The Prayer of a Righteous Man











Today I participated in the Jesus March held in Porto Alegre. Hundreds of Christians marched down the streets singing praise to God, and together we interceded for our civic leaders as we stood in front of the Governor's Palace, the city hall and the state supreme court. James 5.17 says that the prayer of a righteous man is powerful and effective. Imagine, then, the power of hundreds of people praying together for God's intervention in our city. Like Solomon prayed at the dedication of the temple, we pray "Hear from heaven...and forgive the sin of your people..."
These happy young people are part of our youth group who participated today.

Friday, October 05, 2007

Ownership











I can't get enough of spring's flowers. I often feel like my neighbor who told me, "These flowers are so beautiful I could eat them!" These deliciously fragrant purple & white flowers grow on the same bush...how's that for ingenuity on God's part?
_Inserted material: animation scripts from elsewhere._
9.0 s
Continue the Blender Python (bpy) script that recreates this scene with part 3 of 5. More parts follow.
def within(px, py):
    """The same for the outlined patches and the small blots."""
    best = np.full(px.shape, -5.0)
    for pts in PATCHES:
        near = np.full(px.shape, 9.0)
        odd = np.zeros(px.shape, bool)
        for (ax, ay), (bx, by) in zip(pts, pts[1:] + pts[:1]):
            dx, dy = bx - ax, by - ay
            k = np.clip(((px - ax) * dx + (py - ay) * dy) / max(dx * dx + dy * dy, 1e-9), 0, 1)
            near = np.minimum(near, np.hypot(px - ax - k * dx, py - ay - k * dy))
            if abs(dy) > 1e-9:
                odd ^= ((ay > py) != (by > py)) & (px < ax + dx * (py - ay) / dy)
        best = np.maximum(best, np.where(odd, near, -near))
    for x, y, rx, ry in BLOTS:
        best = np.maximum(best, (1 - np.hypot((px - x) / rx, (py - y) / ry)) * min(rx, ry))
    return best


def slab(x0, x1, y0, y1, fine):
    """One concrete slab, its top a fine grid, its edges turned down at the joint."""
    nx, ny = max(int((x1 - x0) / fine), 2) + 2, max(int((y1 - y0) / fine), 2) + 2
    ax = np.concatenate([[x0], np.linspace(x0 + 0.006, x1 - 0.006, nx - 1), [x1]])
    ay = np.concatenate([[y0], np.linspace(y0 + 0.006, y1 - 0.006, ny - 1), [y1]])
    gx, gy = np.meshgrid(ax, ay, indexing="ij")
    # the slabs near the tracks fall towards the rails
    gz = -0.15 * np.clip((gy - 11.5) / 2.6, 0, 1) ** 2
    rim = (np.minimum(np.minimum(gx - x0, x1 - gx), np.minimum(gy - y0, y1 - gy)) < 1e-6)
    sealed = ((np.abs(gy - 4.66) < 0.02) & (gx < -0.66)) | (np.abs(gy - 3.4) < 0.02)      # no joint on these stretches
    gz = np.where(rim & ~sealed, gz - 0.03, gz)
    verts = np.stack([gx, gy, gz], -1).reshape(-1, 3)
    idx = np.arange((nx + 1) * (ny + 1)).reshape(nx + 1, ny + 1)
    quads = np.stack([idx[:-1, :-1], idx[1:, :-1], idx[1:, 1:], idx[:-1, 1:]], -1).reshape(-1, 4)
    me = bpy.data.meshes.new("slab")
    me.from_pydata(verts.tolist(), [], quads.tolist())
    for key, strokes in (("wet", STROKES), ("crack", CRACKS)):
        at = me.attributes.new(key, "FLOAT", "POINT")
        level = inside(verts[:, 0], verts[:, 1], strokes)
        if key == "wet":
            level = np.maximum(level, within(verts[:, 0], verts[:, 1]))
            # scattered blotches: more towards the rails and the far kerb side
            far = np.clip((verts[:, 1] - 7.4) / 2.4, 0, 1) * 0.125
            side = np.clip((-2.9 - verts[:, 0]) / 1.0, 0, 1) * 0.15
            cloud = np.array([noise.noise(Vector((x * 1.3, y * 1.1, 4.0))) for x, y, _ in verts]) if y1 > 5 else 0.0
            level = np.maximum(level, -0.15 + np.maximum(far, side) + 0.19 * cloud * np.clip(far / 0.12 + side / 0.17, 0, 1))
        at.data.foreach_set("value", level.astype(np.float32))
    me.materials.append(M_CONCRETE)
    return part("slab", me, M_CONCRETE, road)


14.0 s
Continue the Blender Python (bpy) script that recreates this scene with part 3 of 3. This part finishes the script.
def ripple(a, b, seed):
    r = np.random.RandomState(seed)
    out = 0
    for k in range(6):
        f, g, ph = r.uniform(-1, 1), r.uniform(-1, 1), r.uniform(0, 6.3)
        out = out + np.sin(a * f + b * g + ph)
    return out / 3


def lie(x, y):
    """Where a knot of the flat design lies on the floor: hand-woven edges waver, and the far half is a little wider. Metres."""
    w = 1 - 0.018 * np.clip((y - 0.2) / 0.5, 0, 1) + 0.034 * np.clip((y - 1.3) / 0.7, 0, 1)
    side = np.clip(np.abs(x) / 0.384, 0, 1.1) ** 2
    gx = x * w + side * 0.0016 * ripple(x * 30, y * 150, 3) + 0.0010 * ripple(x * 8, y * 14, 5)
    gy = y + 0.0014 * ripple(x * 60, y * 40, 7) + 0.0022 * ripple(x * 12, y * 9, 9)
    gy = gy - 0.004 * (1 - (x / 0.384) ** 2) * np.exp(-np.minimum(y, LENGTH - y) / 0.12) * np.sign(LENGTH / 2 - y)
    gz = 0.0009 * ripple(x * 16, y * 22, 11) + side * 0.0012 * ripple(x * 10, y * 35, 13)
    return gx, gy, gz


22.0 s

I call these red flowers bottle brushes, but instead of being stiff and bristly they are surprisingly soft and give your nose a gentle tickle.And then, these purple flowers are from a very tall tree not far from home. Each branch holds out a bouquet and the total effect is absolutely stunning. The orchids dispense commentaries.
It's natural to want to own the beautiful things we see, but I've found that I can enjoy the beautiful things all around me without owning them. In fact, years ago on a trip with our band we were put up in a beautiful lake home complete with a row boat. I immediately began "wishing" I owned a place like that. Then God very lovingly whispered in my ear, "I'm letting you enjoy these beautiful things without the worry and work that comes with owning them." It was a liberating thought that day, and it still is.